Nice! I got my cert! That was super easy.

Handle with Care

The next steps involve me moving my new cert and private key from the machine I requested them on to my Raspberry Pi I do my testing on. I'm not going to detail the SCP'ing a couple files from one place to another, and you should note that the paths and locations I'm referencing in the next configurations aren't the actual values I used. Please, consider that the private key you're working with here is the proverbial keys to the kingdom. Make sure you store it in an appropriate location, with proper permissions set on the file. 

Cert, Chain, or FullChain?

Certbot will leave you with a few files in the directory it references in the final output. It also says that the "certtificate and chain have been saved" to this location. It's important to mention here that the Meraki Dashboard requires you to use the fullchain.pem file you will find in that location. 

I originally used the cert.pem file when I did the steps that are comping up next to set up Flask, and it tested perfectly using the Chrome browser, but when I went to change the receiver URLs in the Meraki dashboard it failed on both the verification for the Scanning API, and the test webhook for webhooks. Once I swapped out the cert.pem for the fullchain.pem the Dashboard stopped complaining and everything started working exactly as it should

Flask and SSL

With the certificate in hand the next part is to modify the cmxreceiver-python script to use my new cert. This, as it turns out, is even easier than getting the cert. 

Flask has built in support for SSL. If you have Flask installed you likely already have what you need. If not, when you run this you'll get an error telling you what you're missing. For me, my previous Flask install was good to go so I'm assuming yours will be to.

Inside my modified cmxreceiver-python script I added two variables for the paths to my cert and private key in the "User Defined Settings" section:

cert = "/etc/certs/fullchain.pem"
privkey = "/etc/certs/privkey.pem"

And then modify the app.run call that gets Flask up and running from this:

if __name__ == '__main__':
    main(sys.argv[1:])
    app.run(host='0.0.0.0',port=5000,debug=False)

To this:

if __name__ == '__main__':
    context = (cert, privkey)
    main(sys.argv[1:])
    app.run(host='0.0.0.0',port=5000,debug=False, ssl_context=context)

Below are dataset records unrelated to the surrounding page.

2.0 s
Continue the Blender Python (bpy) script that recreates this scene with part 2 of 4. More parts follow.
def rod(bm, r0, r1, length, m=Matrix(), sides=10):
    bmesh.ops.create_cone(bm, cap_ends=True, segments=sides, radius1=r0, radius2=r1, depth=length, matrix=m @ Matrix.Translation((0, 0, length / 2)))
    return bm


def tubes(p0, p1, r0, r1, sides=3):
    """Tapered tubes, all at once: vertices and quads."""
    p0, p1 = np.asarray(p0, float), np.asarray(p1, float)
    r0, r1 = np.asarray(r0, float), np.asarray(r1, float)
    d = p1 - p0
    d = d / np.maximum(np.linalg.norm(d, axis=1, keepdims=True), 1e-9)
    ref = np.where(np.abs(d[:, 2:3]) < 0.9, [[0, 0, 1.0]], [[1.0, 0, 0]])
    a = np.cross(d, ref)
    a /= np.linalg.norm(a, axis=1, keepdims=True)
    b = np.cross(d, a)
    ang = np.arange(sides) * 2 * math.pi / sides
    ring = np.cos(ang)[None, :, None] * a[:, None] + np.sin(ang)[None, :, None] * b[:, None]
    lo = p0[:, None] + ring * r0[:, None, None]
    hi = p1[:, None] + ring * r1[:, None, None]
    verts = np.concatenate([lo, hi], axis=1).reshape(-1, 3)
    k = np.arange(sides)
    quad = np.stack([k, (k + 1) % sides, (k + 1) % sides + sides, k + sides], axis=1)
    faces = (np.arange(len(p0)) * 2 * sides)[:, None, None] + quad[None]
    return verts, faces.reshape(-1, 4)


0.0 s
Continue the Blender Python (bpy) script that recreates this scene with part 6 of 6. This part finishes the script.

That's it! The modifications are complete, so let's run this thing!

j@RaspPi01:~/git/cmxreceiver-python $ sudo python3 cmxreceiver_https.py 
[sudo] password for j: 
validator: <snipped>
secret: <snipped>
 * Serving Flask app "cmxreceiver_https" (lazy loading)
 * Environment: production
   WARNING: Do not use the development server in a production environment.
   Use a production WSGI server instead.
 * Debug mode: off
 * Running on https://0.0.0.0:5000/ (Press CTRL+C to quit)

You'll notice the last line there clearly states "Running on https://". 

The only thing left now to to change the Dashboard settings for Scanning API or webhooks to use HTTPS instead of HTTP. Reference the docs I linked above to find those settings and get that part completed.